Given problem –
Transcribe the listing that follows in full, omitting pictures.

Dataset excerpt –
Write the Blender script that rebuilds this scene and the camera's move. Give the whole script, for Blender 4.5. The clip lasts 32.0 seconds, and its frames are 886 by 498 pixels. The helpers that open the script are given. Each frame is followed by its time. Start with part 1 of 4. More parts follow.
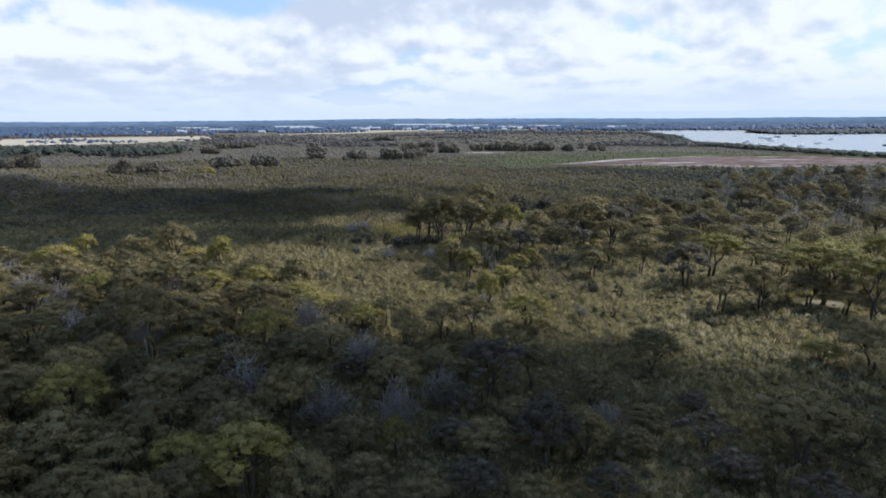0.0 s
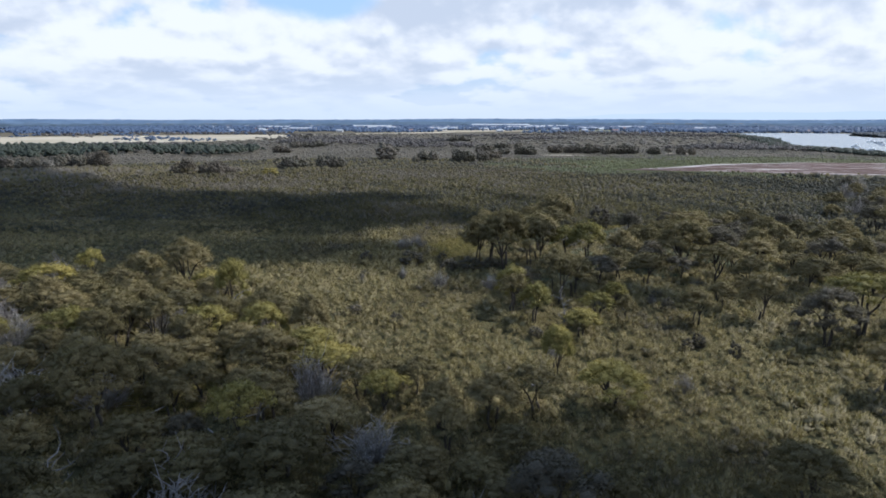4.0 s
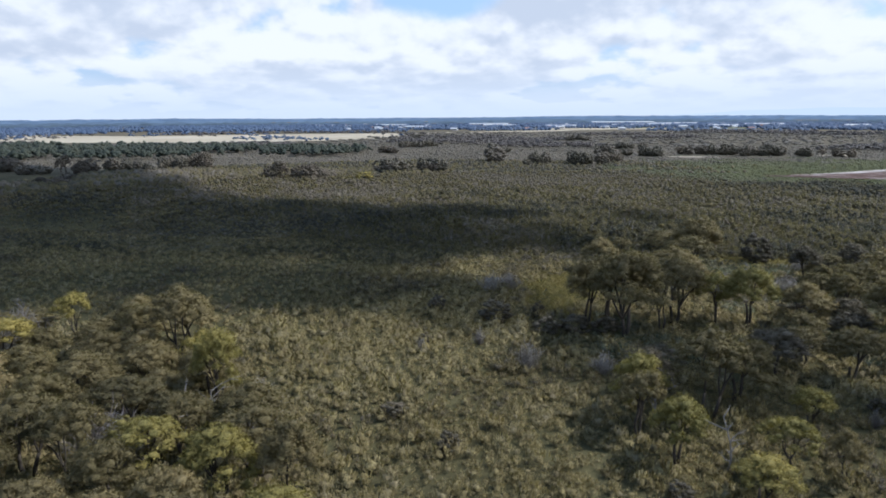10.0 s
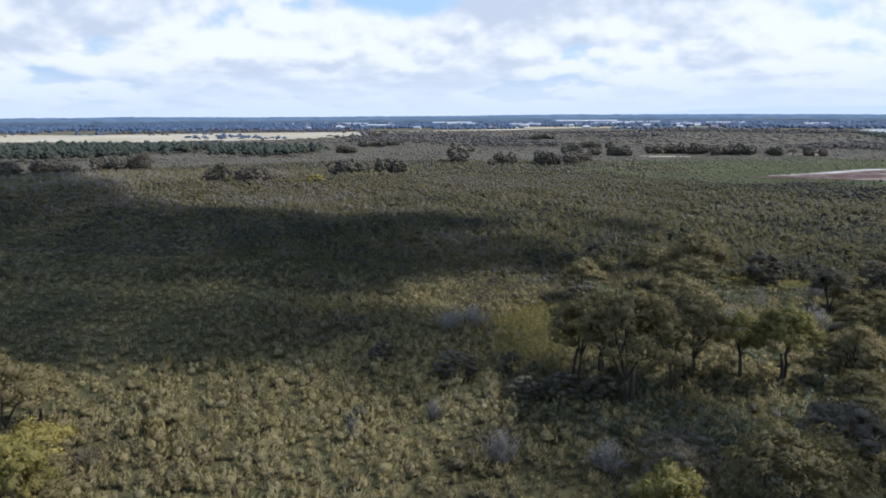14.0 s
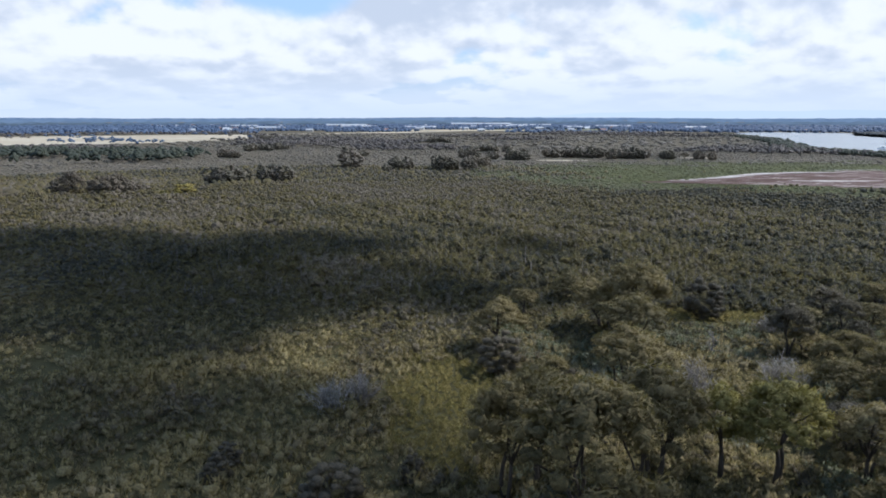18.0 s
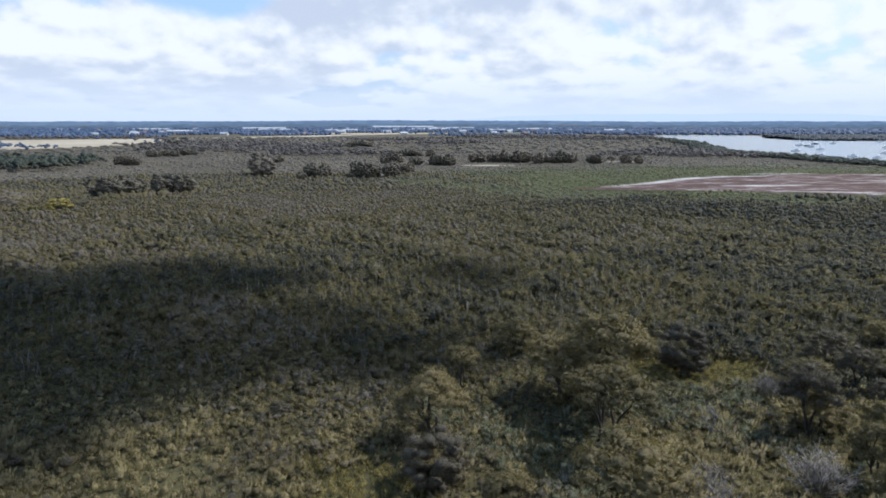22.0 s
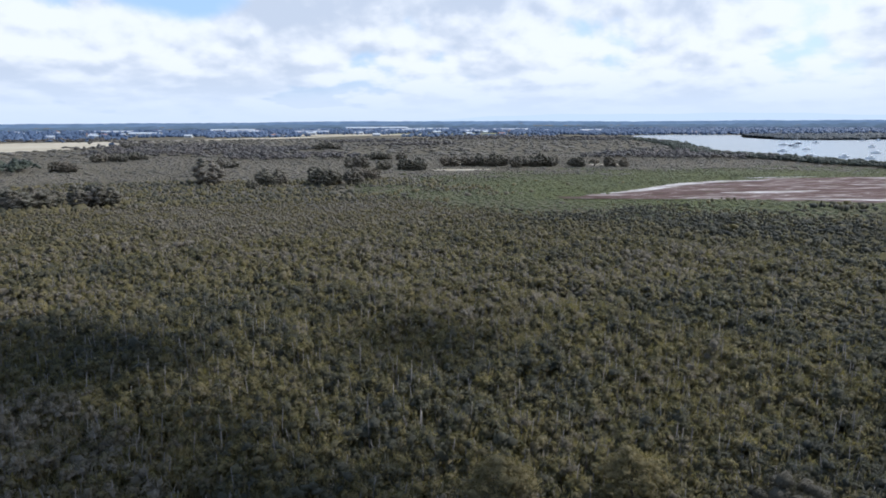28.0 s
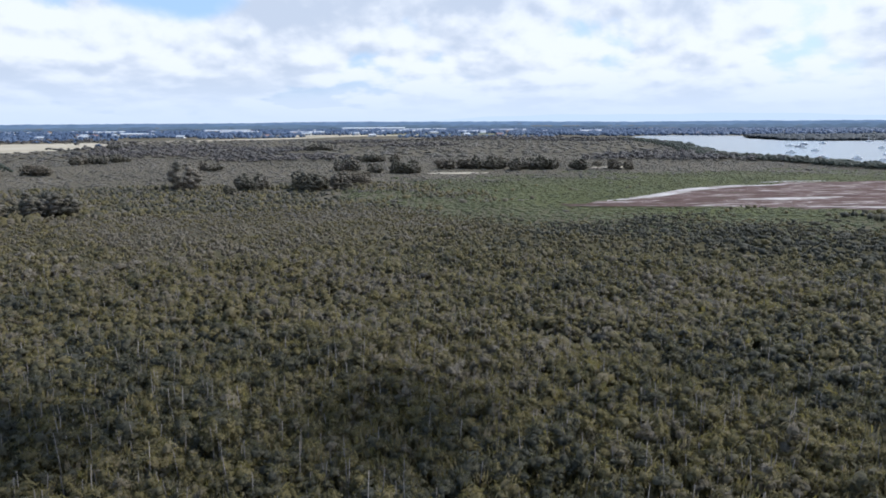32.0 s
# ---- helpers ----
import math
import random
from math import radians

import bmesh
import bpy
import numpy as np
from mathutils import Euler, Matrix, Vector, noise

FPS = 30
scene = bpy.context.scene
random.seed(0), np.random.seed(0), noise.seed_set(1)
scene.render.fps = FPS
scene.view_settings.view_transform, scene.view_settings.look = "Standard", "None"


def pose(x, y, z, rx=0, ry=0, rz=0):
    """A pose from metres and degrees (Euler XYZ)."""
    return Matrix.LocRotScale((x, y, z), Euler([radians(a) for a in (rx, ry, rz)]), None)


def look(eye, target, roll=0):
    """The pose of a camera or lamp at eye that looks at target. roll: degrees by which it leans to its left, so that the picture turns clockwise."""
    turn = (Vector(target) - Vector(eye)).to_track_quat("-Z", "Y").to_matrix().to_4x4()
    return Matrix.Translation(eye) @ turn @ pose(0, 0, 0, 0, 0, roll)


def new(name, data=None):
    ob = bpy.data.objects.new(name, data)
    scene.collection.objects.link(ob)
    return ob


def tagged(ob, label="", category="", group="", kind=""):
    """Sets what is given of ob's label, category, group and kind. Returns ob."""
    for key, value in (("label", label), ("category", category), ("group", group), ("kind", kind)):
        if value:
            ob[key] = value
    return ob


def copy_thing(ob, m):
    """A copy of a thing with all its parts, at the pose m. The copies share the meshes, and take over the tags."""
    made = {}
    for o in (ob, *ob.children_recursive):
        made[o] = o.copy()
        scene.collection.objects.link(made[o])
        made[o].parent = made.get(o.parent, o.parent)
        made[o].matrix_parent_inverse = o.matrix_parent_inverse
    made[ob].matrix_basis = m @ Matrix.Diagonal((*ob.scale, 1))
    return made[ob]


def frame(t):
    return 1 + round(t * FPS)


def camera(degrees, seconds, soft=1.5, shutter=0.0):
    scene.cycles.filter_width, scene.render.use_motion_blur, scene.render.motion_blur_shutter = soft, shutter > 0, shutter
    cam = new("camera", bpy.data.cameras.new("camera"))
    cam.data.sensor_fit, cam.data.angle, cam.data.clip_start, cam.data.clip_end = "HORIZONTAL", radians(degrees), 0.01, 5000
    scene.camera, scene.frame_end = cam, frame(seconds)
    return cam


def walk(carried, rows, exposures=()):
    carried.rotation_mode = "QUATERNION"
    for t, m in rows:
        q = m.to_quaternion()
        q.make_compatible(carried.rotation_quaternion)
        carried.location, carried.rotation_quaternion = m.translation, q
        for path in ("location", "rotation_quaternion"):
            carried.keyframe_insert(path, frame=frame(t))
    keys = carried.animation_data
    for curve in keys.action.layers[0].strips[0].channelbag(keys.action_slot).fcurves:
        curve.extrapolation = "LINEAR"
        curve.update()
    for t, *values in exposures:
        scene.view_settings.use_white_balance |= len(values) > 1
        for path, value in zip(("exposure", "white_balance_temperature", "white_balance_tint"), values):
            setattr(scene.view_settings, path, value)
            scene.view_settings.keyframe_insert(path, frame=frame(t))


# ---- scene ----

Finished answer –
Write the Blender script that rebuilds this scene and the camera's move. Give the whole script, for Blender 4.5. The clip lasts 32.0 seconds, and its frames are 886 by 498 pixels. The helpers that open the script are given. Each frame is followed by its time. Start with part 1 of 4. More parts follow.
0.0 s
4.0 s
10.0 s
14.0 s
18.0 s
22.0 s
28.0 s
32.0 s
# ---- helpers ----
import math
import random
from math import radians

import bmesh
import bpy
import numpy as np
from mathutils import Euler, Matrix, Vector, noise

FPS = 30
scene = bpy.context.scene
random.seed(0), np.random.seed(0), noise.seed_set(1)
scene.render.fps = FPS
scene.view_settings.view_transform, scene.view_settings.look = "Standard", "None"


def pose(x, y, z, rx=0, ry=0, rz=0):
    """A pose from metres and degrees (Euler XYZ)."""
    return Matrix.LocRotScale((x, y, z), Euler([radians(a) for a in (rx, ry, rz)]), None)


def look(eye, target, roll=0):
    """The pose of a camera or lamp at eye that looks at target. roll: degrees by which it leans to its left, so that the picture turns clockwise."""
    turn = (Vector(target) - Vector(eye)).to_track_quat("-Z", "Y").to_matrix().to_4x4()
    return Matrix.Translation(eye) @ turn @ pose(0, 0, 0, 0, 0, roll)


def new(name, data=None):
    ob = bpy.data.objects.new(name, data)
    scene.collection.objects.link(ob)
    return ob


def tagged(ob, label="", category="", group="", kind=""):
    """Sets what is given of ob's label, category, group and kind. Returns ob."""
    for key, value in (("label", label), ("category", category), ("group", group), ("kind", kind)):
        if value:
            ob[key] = value
    return ob


def copy_thing(ob, m):
    """A copy of a thing with all its parts, at the pose m. The copies share the meshes, and take over the tags."""
    made = {}
    for o in (ob, *ob.children_recursive):
        made[o] = o.copy()
        scene.collection.objects.link(made[o])
        made[o].parent = made.get(o.parent, o.parent)
        made[o].matrix_parent_inverse = o.matrix_parent_inverse
    made[ob].matrix_basis = m @ Matrix.Diagonal((*ob.scale, 1))
    return made[ob]


def frame(t):
    return 1 + round(t * FPS)


def camera(degrees, seconds, soft=1.5, shutter=0.0):
    scene.cycles.filter_width, scene.render.use_motion_blur, scene.render.motion_blur_shutter = soft, shutter > 0, shutter
    cam = new("camera", bpy.data.cameras.new("camera"))
    cam.data.sensor_fit, cam.data.angle, cam.data.clip_start, cam.data.clip_end = "HORIZONTAL", radians(degrees), 0.01, 5000
    scene.camera, scene.frame_end = cam, frame(seconds)
    return cam


def walk(carried, rows, exposures=()):
    carried.rotation_mode = "QUATERNION"
    for t, m in rows:
        q = m.to_quaternion()
        q.make_compatible(carried.rotation_quaternion)
        carried.location, carried.rotation_quaternion = m.translation, q
        for path in ("location", "rotation_quaternion"):
            carried.keyframe_insert(path, frame=frame(t))
    keys = carried.animation_data
    for curve in keys.action.layers[0].strips[0].channelbag(keys.action_slot).fcurves:
        curve.extrapolation = "LINEAR"
        curve.update()
    for t, *values in exposures:
        scene.view_settings.use_white_balance |= len(values) > 1
        for path, value in zip(("exposure", "white_balance_temperature", "white_balance_tint"), values):
            setattr(scene.view_settings, path, value)
            scene.view_settings.keyframe_insert(path, frame=frame(t))


# ---- scene ----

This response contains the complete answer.